Von Anfang an war die Koalitionsregierung Angriffen der 14. März-Bewegung ausgesetzt, dem Lager um die Zukunftspartei von Mikatis Vorgänger Saad Hariri. Die Bewegung des 14. März wird von Saudi-Arabien und weiteren Golfstaaten, Westeuropa und den USA unterstützt. Die Bewegung des 8. März hat dies stets als Einmischung kritisiert.
Als Grund für den Rücktritt Mikatis werden Konflikte innerhalb der Koalition genannt. Zum einen habe er sich mit der Einrichtung einer Kontrollbehörde für die Wahlen am 9. Juni nicht durchsetzen können. Außerdem habe es Unstimmigkeiten über die Verlängerung der Amtszeit von Generalmajor Aschraf Rifi gegeben, dem Chef des mächtigen Inlandsgeheimdienstes. Rifi sollte eigentlich in den Ruhestand gehen, Mikati hatte dafür plädiert, ihn noch bis zu den Wahlen im Amt zu belassen.
Beobachter in Libanon führen den Rücktritt jedoch vor allem auf Druck aus dem Ausland zurück. Um den Zedernstaat nicht in den Sog des Krieges in Syrien geraten zu lassen, verfolgte Mikatis Koalitionsregierung eine Politik der Nichteinmischung und beharrte auf einer politischen Lösung durch Verhandlungen in Syrien.
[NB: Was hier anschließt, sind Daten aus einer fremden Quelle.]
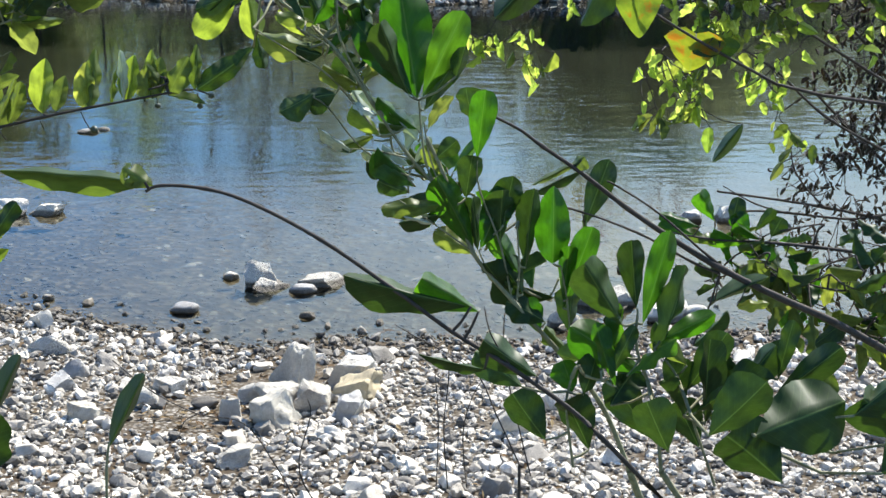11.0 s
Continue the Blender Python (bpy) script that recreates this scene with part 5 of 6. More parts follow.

Gleichzeitig war der Norden des Landes immer mehr in den Krieg hineingezogen worden. Seit Ende 2011 hatten Aufständische besonders die Region Wadi Khalid zum Aufmarschgebiet für die Offensive in der syrischen Stadt Homs vor einem Jahr gemacht, umgekehrt waren immer mehr Familien aus umkämpften Gebieten Syriens nach Nordlibanon geströmt. Fast täglich versucht die libanesische Armee, Gegner und Unterstützer der Aufständischen in Syrien voneinander fernzuhalten. In der Hafenstadt Tripoli forderte dieser Konflikt in der vergangenen Woche erneut sechs Tote.
Die Demission der Regierung erfolgt vor dem Hintergrund eines Schlagabtauschs Syriens mit der Arabischen Liga. Der Außenminister von Katar hatte vorgeschlagen, den Ligasitz Syriens an die Oppositionsgruppe Nationale Koalition zu geben.
Syriens Mitgliedschaft in der Arabischen Liga war Ende 2011 auf Antrag Katars suspendiert worden. Der libanesische Ligavertreter, Außenminister Adnan Mansour, hatte den Vorschlag Katars scharf kritisiert. Die Aussperrung Syriens aus dem Gremium solle rückgängig gemacht werden, forderte Mansour stattdessen. Dann gäbe es wieder eine Plattform, auf der die Konfliktparteien direkt miteinander verhandeln könnten.